Sorely needed: "Why generalising from specific anecdotes is a bad idea for your life".
Have sites that enabled Fb commenting experienced a decrease in viewership? Commenting? Quality of comments? How does this vary based on the audience in question?
Some of these questions have academic answers, some don't. The proper way to figure this out is by by experimenting. Not affirming diktats from your personal beliefs.
Well the article was actually mainly presented from the point of view of a commenter (as opposed to blog author). Notice all three points were about why he didn't like to comment via FB (vs. not liking to receive comments via FB). It was "I don't like commenting on FB, so you probably shouldn't use it" vs. "I have experienced less traffic when using FB comments, and thus am extrapolating that you might as well".

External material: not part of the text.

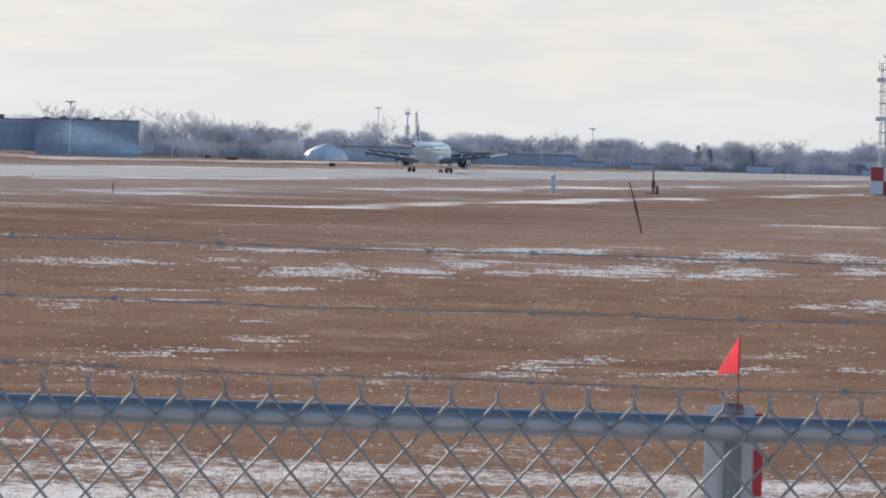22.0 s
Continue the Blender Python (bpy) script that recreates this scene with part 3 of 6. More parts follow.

Thus, despite not visiting your site, he can still have an opinion about not liking to potentially comment on it if it contains FB comments. This is not some weird generalization or overstepping his bounds, its the same as someone saying "I don't like sites that have ads so think twice about littering your site with them" and then someone else responding "BUT how do you know if you've never seen my site?!".
Have sites that enabled Fb commenting experienced a decrease in viewership? Commenting? Quality of comments? How does this vary based on the audience in question?
Some of these questions have academic answers, some don't. The proper way to figure this out is by by experimenting. Not affirming diktats from your personal beliefs.